Gather the lines below that include the string "None", copying each in full.
--- START OF Data for the task ---
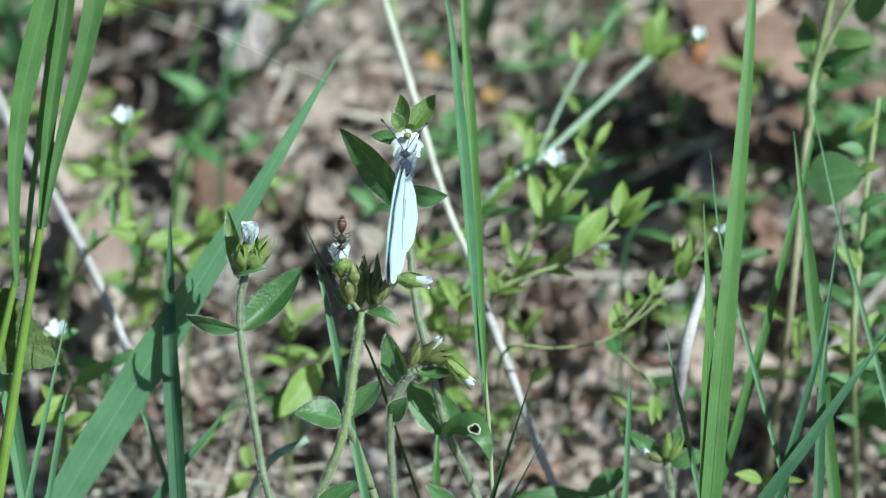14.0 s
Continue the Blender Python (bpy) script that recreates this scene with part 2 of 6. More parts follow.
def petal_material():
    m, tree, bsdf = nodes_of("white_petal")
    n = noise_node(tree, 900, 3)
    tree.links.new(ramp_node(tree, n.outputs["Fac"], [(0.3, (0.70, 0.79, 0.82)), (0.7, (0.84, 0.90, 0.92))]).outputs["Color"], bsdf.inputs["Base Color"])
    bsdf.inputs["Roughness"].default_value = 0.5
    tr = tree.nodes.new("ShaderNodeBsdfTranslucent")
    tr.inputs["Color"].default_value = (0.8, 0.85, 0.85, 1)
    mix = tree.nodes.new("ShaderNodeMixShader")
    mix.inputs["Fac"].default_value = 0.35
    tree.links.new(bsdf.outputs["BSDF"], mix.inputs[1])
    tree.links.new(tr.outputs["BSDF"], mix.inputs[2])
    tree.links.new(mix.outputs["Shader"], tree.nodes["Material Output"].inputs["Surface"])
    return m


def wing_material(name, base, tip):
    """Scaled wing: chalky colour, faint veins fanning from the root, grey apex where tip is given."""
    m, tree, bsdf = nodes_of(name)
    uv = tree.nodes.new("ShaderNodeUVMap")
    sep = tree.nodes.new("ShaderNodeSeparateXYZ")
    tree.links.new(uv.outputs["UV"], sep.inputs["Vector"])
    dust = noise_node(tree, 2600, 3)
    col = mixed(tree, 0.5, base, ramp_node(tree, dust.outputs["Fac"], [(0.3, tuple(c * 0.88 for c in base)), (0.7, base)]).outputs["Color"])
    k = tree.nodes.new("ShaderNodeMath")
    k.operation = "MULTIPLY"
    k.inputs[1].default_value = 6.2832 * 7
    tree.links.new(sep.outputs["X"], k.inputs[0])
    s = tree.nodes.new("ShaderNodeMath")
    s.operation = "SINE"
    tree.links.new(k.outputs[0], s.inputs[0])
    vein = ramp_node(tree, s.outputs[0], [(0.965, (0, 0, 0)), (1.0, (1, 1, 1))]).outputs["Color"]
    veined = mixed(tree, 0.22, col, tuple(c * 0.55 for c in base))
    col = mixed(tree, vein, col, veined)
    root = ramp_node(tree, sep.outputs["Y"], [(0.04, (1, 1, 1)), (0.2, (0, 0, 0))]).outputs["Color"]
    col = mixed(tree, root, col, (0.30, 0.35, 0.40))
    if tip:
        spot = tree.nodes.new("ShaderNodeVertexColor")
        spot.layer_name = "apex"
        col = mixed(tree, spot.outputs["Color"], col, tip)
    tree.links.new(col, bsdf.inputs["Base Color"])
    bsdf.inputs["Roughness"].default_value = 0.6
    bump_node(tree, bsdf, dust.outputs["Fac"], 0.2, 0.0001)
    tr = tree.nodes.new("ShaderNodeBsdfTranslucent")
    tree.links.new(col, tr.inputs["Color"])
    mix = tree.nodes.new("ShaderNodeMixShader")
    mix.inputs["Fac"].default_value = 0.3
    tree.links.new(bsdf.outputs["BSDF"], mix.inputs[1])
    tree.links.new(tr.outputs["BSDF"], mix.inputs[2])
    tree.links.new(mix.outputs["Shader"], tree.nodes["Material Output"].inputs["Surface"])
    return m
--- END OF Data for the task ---
--- START OF Data for the task ---
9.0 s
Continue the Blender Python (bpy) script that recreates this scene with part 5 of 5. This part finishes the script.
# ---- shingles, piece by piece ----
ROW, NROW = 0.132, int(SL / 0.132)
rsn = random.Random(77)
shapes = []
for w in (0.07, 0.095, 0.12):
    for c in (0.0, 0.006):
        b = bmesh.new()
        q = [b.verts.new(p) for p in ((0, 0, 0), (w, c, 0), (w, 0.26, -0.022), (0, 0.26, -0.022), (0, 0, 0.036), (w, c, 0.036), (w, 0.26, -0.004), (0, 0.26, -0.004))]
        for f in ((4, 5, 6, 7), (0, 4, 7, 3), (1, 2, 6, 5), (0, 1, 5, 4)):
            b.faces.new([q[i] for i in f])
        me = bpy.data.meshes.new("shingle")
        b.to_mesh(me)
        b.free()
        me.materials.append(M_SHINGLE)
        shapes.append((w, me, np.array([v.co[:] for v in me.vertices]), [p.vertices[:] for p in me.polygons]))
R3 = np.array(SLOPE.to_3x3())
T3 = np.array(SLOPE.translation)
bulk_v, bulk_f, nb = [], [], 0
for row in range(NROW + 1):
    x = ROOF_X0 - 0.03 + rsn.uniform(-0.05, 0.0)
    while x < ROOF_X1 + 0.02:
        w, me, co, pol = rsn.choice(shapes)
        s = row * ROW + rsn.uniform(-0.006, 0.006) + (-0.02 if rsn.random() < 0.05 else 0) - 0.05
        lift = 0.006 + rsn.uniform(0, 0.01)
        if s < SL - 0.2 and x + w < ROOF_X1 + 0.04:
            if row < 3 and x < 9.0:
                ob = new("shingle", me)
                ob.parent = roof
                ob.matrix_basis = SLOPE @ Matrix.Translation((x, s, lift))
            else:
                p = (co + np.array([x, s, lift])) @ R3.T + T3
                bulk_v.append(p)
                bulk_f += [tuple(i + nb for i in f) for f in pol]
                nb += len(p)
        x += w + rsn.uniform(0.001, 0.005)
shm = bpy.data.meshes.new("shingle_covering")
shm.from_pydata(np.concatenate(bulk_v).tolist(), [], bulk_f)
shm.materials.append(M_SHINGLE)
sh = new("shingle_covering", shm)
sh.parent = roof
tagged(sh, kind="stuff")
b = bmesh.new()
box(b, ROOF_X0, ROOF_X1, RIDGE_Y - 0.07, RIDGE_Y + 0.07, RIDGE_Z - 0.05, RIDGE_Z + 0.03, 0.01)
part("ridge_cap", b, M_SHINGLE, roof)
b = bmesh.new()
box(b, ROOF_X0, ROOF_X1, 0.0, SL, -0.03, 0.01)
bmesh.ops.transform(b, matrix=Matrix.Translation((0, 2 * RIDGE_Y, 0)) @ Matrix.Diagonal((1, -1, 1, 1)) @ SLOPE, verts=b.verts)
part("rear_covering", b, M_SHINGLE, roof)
--- END OF Data for the task ---
--- START OF Data for the task ---
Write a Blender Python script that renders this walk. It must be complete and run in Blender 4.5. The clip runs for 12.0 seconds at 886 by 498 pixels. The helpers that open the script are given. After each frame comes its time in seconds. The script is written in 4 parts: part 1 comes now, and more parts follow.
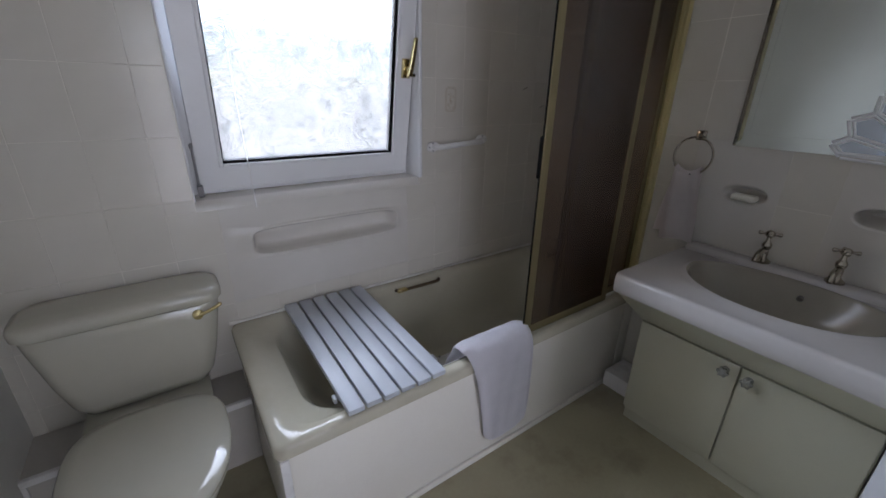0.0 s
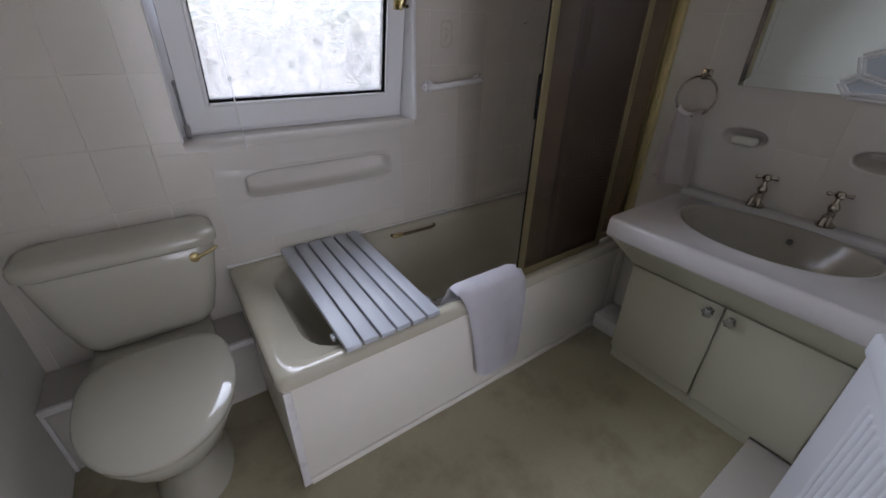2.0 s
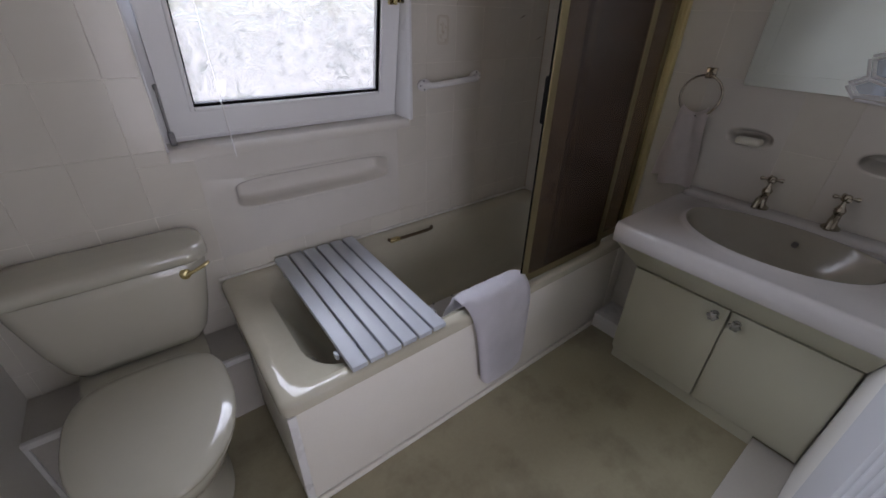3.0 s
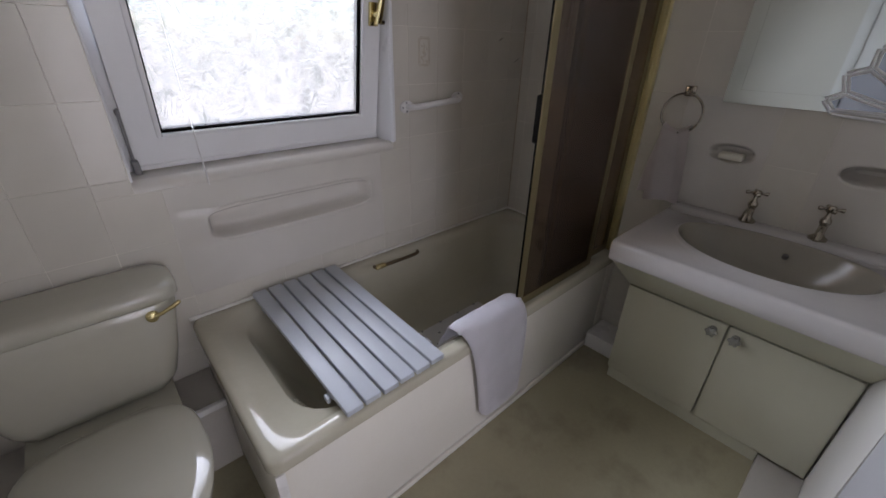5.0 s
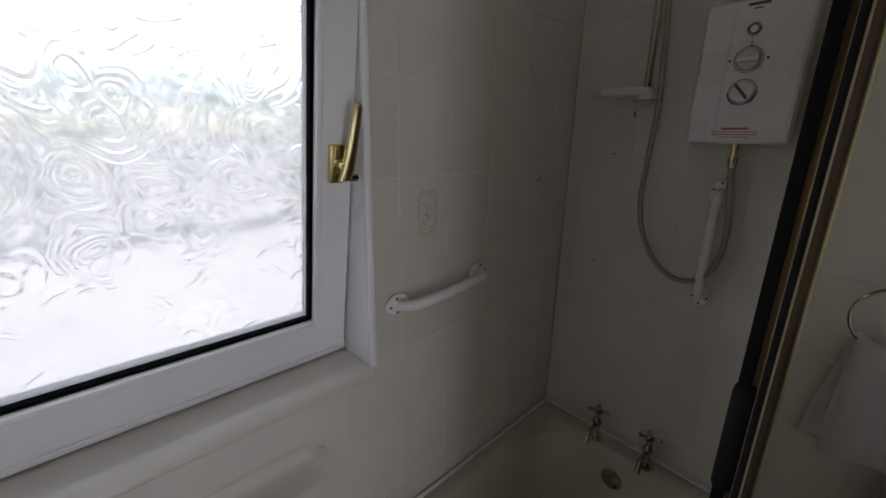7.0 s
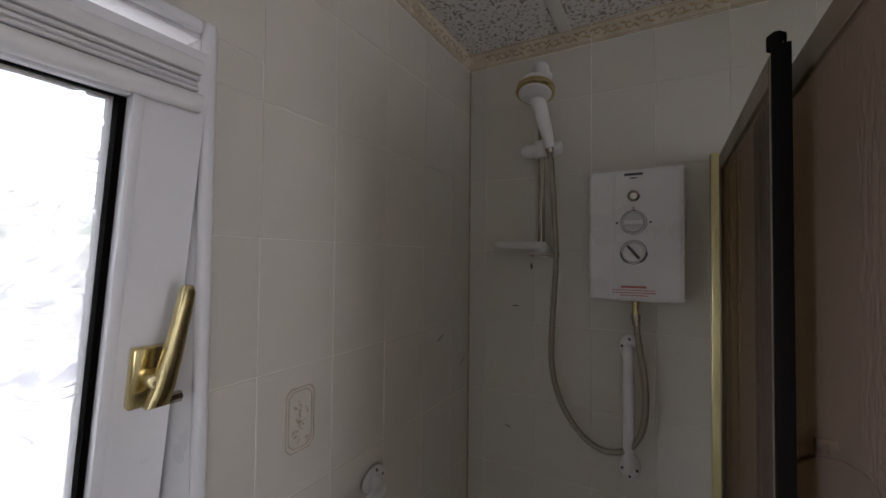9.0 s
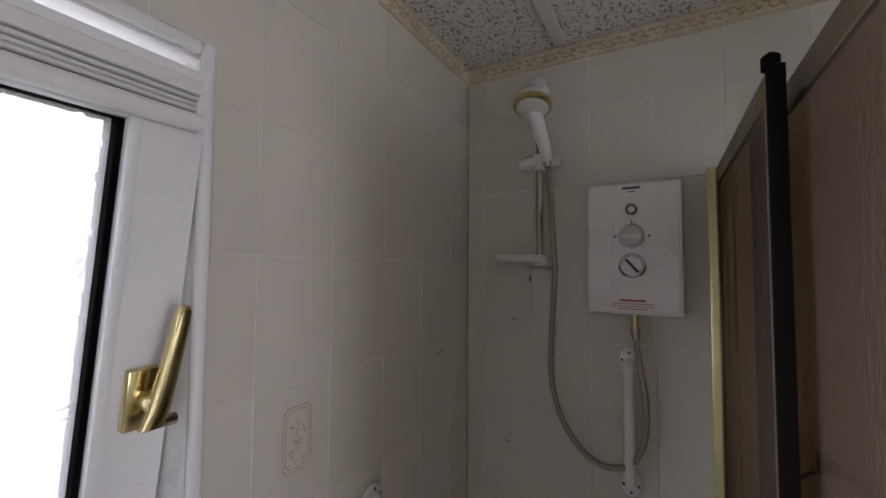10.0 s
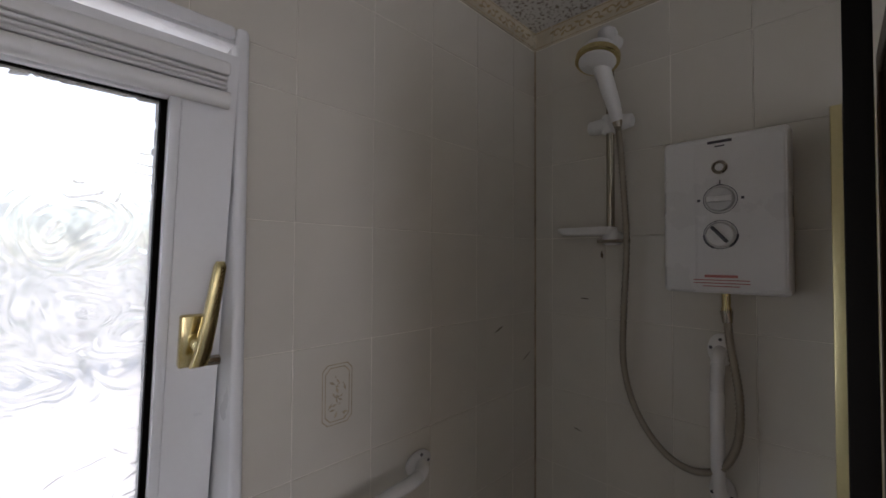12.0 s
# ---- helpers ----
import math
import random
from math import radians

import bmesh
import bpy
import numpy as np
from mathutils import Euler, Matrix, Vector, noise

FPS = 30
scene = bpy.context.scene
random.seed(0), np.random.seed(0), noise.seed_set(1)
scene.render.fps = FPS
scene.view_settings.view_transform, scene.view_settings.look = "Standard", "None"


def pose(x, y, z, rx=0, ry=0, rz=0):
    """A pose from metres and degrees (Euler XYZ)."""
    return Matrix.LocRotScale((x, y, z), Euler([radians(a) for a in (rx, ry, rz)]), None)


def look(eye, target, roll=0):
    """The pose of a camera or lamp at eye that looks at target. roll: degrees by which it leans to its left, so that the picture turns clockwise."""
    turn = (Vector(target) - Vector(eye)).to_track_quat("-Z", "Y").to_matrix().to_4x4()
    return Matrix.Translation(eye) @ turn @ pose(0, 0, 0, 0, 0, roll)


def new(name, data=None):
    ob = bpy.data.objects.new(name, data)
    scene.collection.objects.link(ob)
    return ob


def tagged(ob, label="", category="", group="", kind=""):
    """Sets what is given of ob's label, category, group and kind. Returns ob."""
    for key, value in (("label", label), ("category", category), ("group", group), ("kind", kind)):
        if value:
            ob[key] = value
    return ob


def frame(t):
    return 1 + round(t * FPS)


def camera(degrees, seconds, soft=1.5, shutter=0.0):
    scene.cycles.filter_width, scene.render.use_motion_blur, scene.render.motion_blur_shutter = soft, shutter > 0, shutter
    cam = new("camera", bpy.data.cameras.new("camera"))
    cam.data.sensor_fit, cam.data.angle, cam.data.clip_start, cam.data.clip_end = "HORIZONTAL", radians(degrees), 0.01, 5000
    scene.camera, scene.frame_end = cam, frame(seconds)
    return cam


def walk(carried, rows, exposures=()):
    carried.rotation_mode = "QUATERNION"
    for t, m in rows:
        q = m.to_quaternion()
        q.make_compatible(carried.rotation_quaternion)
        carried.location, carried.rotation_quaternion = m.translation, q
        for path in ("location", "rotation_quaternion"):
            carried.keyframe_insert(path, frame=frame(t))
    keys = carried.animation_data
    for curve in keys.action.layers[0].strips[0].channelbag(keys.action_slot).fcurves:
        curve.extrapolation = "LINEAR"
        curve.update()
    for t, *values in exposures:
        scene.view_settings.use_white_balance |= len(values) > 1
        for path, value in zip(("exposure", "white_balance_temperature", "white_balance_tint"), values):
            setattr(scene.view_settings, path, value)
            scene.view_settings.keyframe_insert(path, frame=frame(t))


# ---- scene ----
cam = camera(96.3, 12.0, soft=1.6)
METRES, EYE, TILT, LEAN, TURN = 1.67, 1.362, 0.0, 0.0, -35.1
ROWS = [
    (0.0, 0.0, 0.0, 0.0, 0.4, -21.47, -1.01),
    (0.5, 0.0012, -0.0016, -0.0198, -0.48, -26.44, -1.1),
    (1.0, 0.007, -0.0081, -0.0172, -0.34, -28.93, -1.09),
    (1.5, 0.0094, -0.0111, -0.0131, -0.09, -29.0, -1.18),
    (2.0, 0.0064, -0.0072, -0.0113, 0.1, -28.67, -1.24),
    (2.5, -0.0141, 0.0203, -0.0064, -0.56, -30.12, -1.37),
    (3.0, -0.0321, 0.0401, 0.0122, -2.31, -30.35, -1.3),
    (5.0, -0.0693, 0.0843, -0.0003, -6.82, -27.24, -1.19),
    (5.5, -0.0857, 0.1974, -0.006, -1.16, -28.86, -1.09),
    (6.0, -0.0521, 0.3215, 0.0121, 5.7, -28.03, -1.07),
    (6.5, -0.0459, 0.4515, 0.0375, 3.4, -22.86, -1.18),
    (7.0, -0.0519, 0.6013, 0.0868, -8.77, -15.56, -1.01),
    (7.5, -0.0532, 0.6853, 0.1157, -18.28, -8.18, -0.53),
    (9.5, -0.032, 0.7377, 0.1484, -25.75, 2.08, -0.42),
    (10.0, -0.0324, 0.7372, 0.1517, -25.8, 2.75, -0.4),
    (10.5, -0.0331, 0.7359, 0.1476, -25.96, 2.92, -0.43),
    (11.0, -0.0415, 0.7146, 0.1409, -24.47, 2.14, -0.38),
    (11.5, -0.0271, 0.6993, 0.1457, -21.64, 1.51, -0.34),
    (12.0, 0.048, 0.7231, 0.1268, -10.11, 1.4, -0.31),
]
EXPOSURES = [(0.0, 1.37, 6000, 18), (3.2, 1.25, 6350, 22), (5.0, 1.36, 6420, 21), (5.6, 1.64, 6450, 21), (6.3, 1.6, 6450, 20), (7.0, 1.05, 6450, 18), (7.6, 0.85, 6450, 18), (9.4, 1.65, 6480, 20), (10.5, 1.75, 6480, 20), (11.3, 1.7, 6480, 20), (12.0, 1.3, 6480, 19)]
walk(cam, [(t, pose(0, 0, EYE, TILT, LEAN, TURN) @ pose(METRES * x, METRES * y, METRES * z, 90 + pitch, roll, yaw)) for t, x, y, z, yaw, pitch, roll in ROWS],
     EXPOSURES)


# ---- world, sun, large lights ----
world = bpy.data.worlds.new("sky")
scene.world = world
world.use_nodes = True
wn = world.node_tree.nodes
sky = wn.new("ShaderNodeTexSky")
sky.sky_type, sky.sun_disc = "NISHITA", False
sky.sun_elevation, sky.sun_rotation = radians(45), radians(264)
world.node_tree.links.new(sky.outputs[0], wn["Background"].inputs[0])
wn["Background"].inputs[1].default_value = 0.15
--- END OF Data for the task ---
[Problem solution]
scene.view_settings.view_transform, scene.view_settings.look = "Standard", "None"
    return Matrix.LocRotScale((x, y, z), Euler([radians(a) for a in (rx, ry, rz)]), None)
def new(name, data=None):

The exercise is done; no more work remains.